Artist Profile – Paris Balla (She Writes)

Introduce yourself!

I’m a non binary playwright and wannabe clown with a passion for accessible theatre for young audiences. I am an avid tea-maker, occasional tea-finisher currently back at uni for an Honours year in queering theatre for young people and creating queer futures.

Tell us about your artistic origins

I guess I’m still in my theatrical origin story. I’m only 22 and mustering up the conviction to own the label of “Playwright” is still pretty terrifying to me. I got into theatre as a kid because I was incredibly shy and then couldn’t leave. There’s something intoxicating about being able to create new worlds and take on different identities, especially when you’re a queer kid trying to navigate the world around you. When your universe doesn’t quite seem to fit, falling into an imagined one seems easier somehow.

In the Before Times, my passion outside of writing was in physical theatre. I’ve been so fortunate to be able to study with the brilliant minds of John Bolton and Giovanni Fusetti. Whenever I’m writing, a twinkle of clown exists just behind my playwright eyes, incredibly curious about the whole thing.

Tell us about your practice

I tend to throw around words like ‘puppetry,’ ‘applied theatre,’ and ‘magical realism,’ but at the core, my practice is in making the theatre I wish I could have seen when I was younger. My work calls for us to build a future that can be better than the present, while encouraging us to build and cherish the relationships and moments that we have in front of us.
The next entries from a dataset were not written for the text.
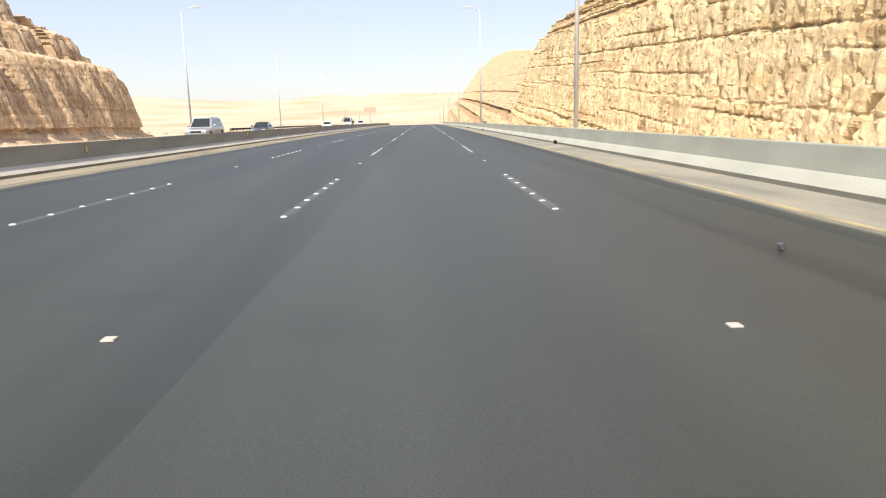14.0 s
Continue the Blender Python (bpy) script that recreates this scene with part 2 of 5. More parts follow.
TAR = streaked("tar", (0.026, 0.0310, 0.0325), (0.042, 0.0475, 0.048), (1.0, 0.25, 1.0), 3.0, 0.6, bump=0.1)
DUSTY = streaked("dusty_shoulder", (0.19, 0.188, 0.158), (0.29, 0.278, 0.228), (1.0, 0.12, 1.0), 1.1, 0.95, stain=(0.33, 0.305, 0.24), stain_at=(0.5, 0.75))
DUSTY_TAN = streaked("sandy_strip", (0.20, 0.180, 0.138), (0.29, 0.258, 0.195), (1.0, 0.12, 1.0), 1.1, 0.95, stain=(0.33, 0.285, 0.205), stain_at=(0.5, 0.75))
# foot of the median barrier: settled dust, and sunlight put into the pale colour
DUSTY_LIT_CONCRETE = streaked("dusty_lit_concrete", (0.42, 0.41, 0.375), (0.54, 0.53, 0.485), (1.0, 0.35, 1.6), 1.4, 0.95, grit=30.0, stain=(0.34, 0.32, 0.275), stain_at=(0.55, 0.8), grain=0.12, bump=0.1)
CONCRETE = streaked("concrete", (0.305, 0.325, 0.28), (0.40, 0.42, 0.365), (1.0, 0.35, 1.6), 0.8, 0.9, grit=30.0, stain=(0.25, 0.24, 0.20), stain_at=(0.52, 0.85), grain=0.05, bump=0.05)
# lit copy of the concrete for the sloped foot: sunlight put into the colour
LIT_CONCRETE = streaked("lit_concrete", (0.345, 0.36, 0.31), (0.42, 0.435, 0.38), (1.0, 0.35, 1.6), 0.8, 0.9, grit=30.0, stain=(0.32, 0.31, 0.27), stain_at=(0.55, 0.85), grain=0.06, bump=0.05)
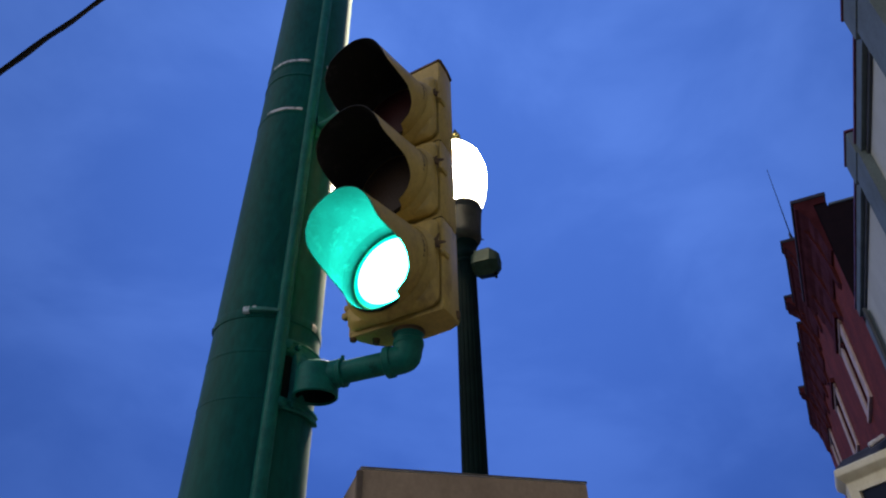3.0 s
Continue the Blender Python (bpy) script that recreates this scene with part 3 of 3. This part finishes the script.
# ---------------------------------------------------------------- control cabinet beside the pole
def build_cabinet():
    turn = math.degrees(math.atan2(0.268, 0.578))
    cab = thing("control_cabinet", pose(-0.1948, 1.3028, PAVED, 0, 0, turn), "bare metal traffic control cabinet standing beside the pole", "cabinet")
    w, d, top = 0.643, 0.45, 2.005
    part("plinth", block(-0.03, w + 0.03, -0.03, d + 0.03, 0.0, 0.12, 0.012), CONCRETE, cab, "concrete plinth", 20)
    part("body", block(0.004, w - 0.004, 0.004, d, 0.12, top, 0.004), CABINET, cab, smooth=20)
    # top plate, and a bright strip that paints its lamp-lit front edge
    bm = block(0.009, w, 0.009, d, top + 0.001, top + 0.009, 0.002)
    # unseen top coloured dark, to cut light bounced up at the signal
    part("lid", bm, CABINET_TOP, cab, "raised metal top plate, darkened to cut bounced light", 20)
    part("corner_strip", block(-0.002, 0.014, -0.002, 0.014, 0.16, top - 0.004, 0.002), CABINET_STRIP, cab, "dark folded corner strip", 20)
    part("lid_edge", block(0.004, w - 0.004, 0.004, 0.008, top + 0.0005, top + 0.002), CABINET_EDGE, cab, "bright strip for the lamp-lit edge of the lid", 0)
    door = part("door", block(0.03, w - 0.03, -0.014, 0.003, 0.20, top - 0.16, 0.006), CABINET, cab, smooth=20)
    bm = tube([(0.09, -0.018, 1.05), (0.09, -0.045, 1.05), (0.09, -0.050, 1.00), (0.09, -0.048, 0.92)], 0.011, 10)
    part("handle", bm, CABINET_EDGE, door)
    for z in (0.45, 1.0, 1.55):
        part("hinge", tube([(w - 0.026, -0.012, z), (w - 0.026, -0.012, z + 0.10)], 0.010, 10), CABINET, door)


build_cabinet()


# ---------------------------------------------------------------- overhead cable
def build_cable():
    a, b = Vector((-5.25, 3.19, 5.98)), Vector((-2.42, 2.28, 6.64))
    bm = bmesh.new()
    pts = []
    radii = []
    for k in range(361):
        u = -5.0 + 9.0 * k / 360
        wob = 0.017 * math.sin(u * 15.1) + 0.009 * math.sin(u * 33.7 + 1) + 0.012 * math.sin(u * 6.3 + 2)
        pts.append(a + (b - a) * u + Vector((0, 0, 0.035 * (u - 0.5) ** 2 - 0.009 + wob)))
        radii.append(0.0225 + 0.0032 * math.sin(u * 11.0 + 2.7) + 0.0015 * math.sin(u * 41.0))
    tube(pts, radii, 8, bm)
    ob = mesh_object("overhead_cable", bm, RUBBER)
    tagged(ob, "black twisted overhead service cable against the sky", "cable")


build_cable()


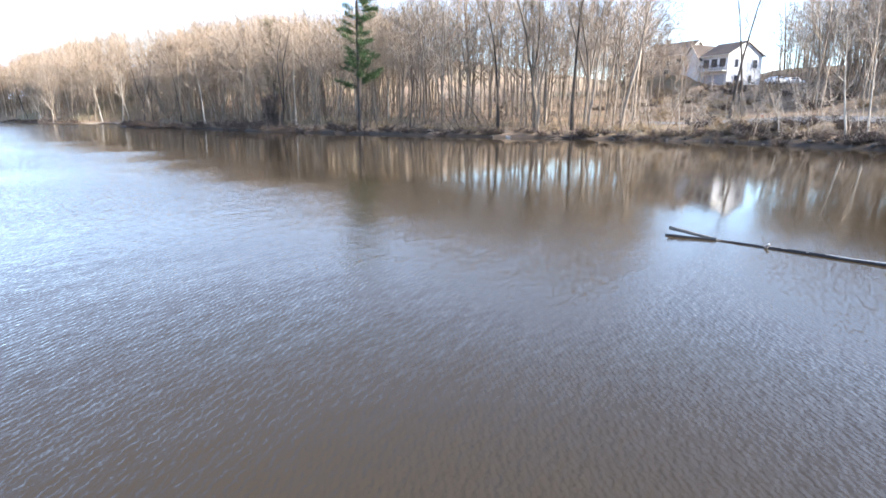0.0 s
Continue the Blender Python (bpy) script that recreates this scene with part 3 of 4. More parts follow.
woods("east_woods", "bare grey-brown hardwoods covering the hillside", 700, 3, ((55, 175, 78, 340), 8, 62), (19.5, 24.5), 8, 10, 490, 0.04, 0.24, 1.25, fill=0.5)
woods("east_thicket", "low bare thicket under the trees of the hillside", 130, 20, ((68, 170, 215, 345), 9, 60), (6, 10), 5, 6, 220, 0.06, 0.0, 2.0, fill=0.6)
woods("shore_woods", "thin bare woods on the bank near the house", 110, 5, ((55, 170, 24, 80), 9, 100), (19, 28), 6, 11, 380, 0.036, 0.2, 1.1, bark=BARK, twig=TWIG_NEAR)
woods("bank_thicket", "low bare thicket under the trees of the east bank", 150, 19, ((60, 125, 24, 150), 4, 42), (3.5, 8), 6, 6, 260, 0.034, 0.0, 1.9, bark=BARK, twig=TWIG_NEAR, fill=0.55)
woods("lot_woods", "bare trees crowding the slope beside the drive", 100, 14, ((100, 150, -38, 8.0), 20, 70), (12, 19), 5, 11, 300, 0.04, 0.2, 1.1, bark=BARK, twig=THICKET)
woods("hill_woods", "bare hardwoods on the slope behind the house", 190, 4, ((118, 200, -45, 60), 20, 130), (14, 19), 5, 11, 360, 0.05, 0.2, 1.2, bark=BARK, twig=TWIG_NEAR)
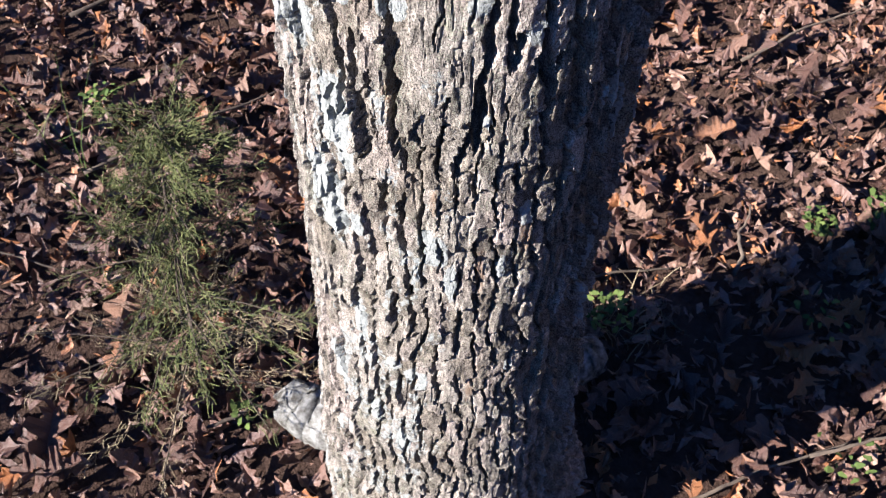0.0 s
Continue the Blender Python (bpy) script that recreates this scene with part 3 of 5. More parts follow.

The words “children’s theatre” often come with a tone of condescension from artists who don’t work within the field, but there is some absolutely incredible theatre being created for young audiences in Australia and I am so constantly inspired by the work that has been made before me and the artists who are leading this industry.

What has been a highlight of your career so far?

This is a tie. Firstly, in my final year of undergrad studying theatre at Monash University I was so incredibly fortunate to be involved in a production called Figment.This was created in collaboration with Vision Australia and led by guest artists Jolyon James and Simone French and was my first exposure to applied theatre and absolutely transformed me, not just as an artist but as a human.

The second was a project I created and directed in collaboration with Monash Uni Student Theatre with support from Arena Theatre Co. Project Pollinate was inspired by a week of workshops with primary school students at Winters Flat Primary School in Castlemaine resulting in the creation of a play about the future, mysterious cryptids and the importance of magical, underground talking trees. We went up to Castlemaine with ideas about what we wanted to share with the students, but could not have imagined how much they would have taught us about how to exist compassionately in the world we live in. I think I am right on the cusp of another highlight with my current project.

Who are your main artistic inspirations?

I have been so lucky to be able to work with so many of the artists who inspire me. Fleur Kilpatrick, Jolyon James and Christian Leavesley from Arena and Sarah Branton (who happens to be my dramaturg/co-director and inspires me every goddamn day by being the coolest person I have ever met in my life).

A lot of my inspiration at the moment is coming from academics. I’m currently reading José Muñoz’s Cruising Utopia and Gender Futurity, Intersectional Autoethnography: Embodied Theorizing from the Margins from Benny LeMaster and Amber Johnson (which is proving
INCREDIBLY exciting). After all of them I think it’d be trees. Shout out to trees.

What are you working on right now?

I’m currently developing the script for Owl and the Albatross with Theatre Works. It’s a story for early secondary school students about figuring out your place in the world while it is literally on fire around you. Owl and the Albatross follows a non binary teenager named Owl as they try to save the planet, despite everything seeming to be against them. This is a story for anyone who has ever felt lost, for those who haven’t been heard, the adults who don’t listen and for anyone waiting for a light to guide them home.

What have you been up to during lockdown? 
I’ve accidentally become surprisingly good at embroidery and maybe I’m going to quit theatre and just spend my life embroidering instead… probably not though… I’ve also made quite a bit of jam and lemon curd. I tried to start making ginger beer and sourdough bread, and learn german but I got bored. Mostly, I’ve been watching Canadian and Thai Drag Race with my housemates and trying to muster up the courage to write my thesis.

What are you aspiring towards? 
Writing a thesis. Finishing this cup of tea. Maybe (but probably not) going for a walk this afternoon. Changing the world?? Building strong communities around me. Creating queer work that speaks across generational divides. Listening more. Reading more. Writing more. Sleeping more. Having a play on the VCE Playlist within the next 2-10 years. Finishing my current embroidery project. Building the future that I want to live in. Talking to more trees. An open expanse of possibility, fresh air and lots and lots of stars.